The Cleveland Union Terminal Collection

The Cleveland Union Terminal Collection is the archives of the company that built the Terminal Tower, the union passenger station, the complex of office buildings, post office, department store and the infrastructure of tracks, bridges, signals, electrical catenary structures and yard facility buildings necessary to switch passenger coaches over from steam to electric and bring them in to the downtown area. This was a massive urban redevelopment project that foreshadowed the Rockefeller Center, in New York; gave Cleveland the third-tallest building in the world in 1930; and forever changed the face of Public Square and wide swaths of adjoining neighborhoods.

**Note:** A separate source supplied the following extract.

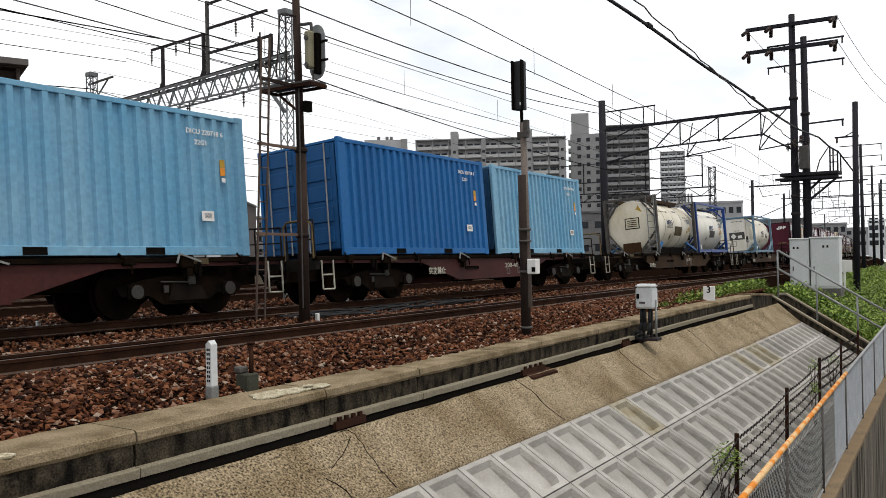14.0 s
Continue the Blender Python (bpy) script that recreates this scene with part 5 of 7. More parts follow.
BOXES = {
    "w": lambda: jr_box("wide"), "v": lambda: jr_box("vent"), "m": lambda: jr_box("mark"), "s": lambda: jr_box("small"), "h": lambda: jr_box("hydro"), "r": lambda: jr_box("ribbed"),
    "c": lambda: jot_box(False), "d": lambda: jot_box(False, True), "p": lambda: jot_box(True),
    "B": lambda: iso_box(BLUE, "corrugated mid-blue shipping container", False, door=SHADED_DOOR), "L": lambda: iso_box(SKY_BLUE, "corrugated light blue shipping container, patchy paint", False),
    "S": lambda: iso_box(STEEL_BLUE, "corrugated steel-blue shipping container with white mark", True), "F": lambda: iso_box(PALE_BLUE, "corrugated faded blue shipping container with patched paint", True),
    "N": lambda: iso_box(NAVY, "corrugated deep blue shipping container with white mark", True),
    "O": lambda: open_box(0), "T": lambda: tank_box(TANK_FRAME, "white tank in a grey-blue steel frame", H=2.44), "U": lambda: tank_box(NAVY, "white tank in a deep blue steel frame"),
    "V": lambda: tank_box(DULL_STEEL, "stained white tank in a dull grey steel frame", True), "X": frame_tank, "D": big_box, "G": tarp_flat, "K": liner_box,
}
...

The physical collection is comprised of 300 linear feet of files, 500 archival drawings, 800 photographs dealing with all aspects of the conception and building of the Cleveland Union Terminal complex. Located in Special Collections at the Michael Schwartz Library, Cleveland State University, it contains early records, office records, blueprints, drawings and plans, bids, specifications and legal documents.

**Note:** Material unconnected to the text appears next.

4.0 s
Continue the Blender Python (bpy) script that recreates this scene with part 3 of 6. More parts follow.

The Cleveland Union Terminal Image & Media Collections on Cleveland Memory

Essential Reading from Cleveland Historical

Related Reading & Video from Cleveland Memory & Elsewhere:


About the Donors

The Cleveland Union Terminal Collection was the gift of Mr. Gerald Adams, a life-long local railroad history enthusiast and collector who acquired the material in the early 1970s and through the efforts of Dr. Walter Leedy, donated it to Cleveland State University years later. Mr. Adams passed away in 2001, after several more substantial donations and many years of friendship.

In 1998, Mr. Robert Linsey very generously donated some 8,000 photographic images of the C.U.T. construction. The material had once been part of the C.U.T. archive before Mr. Adams purchased his portion.

These two gifts have reunited the major pieces of the historic Cleveland Union Terminal archives.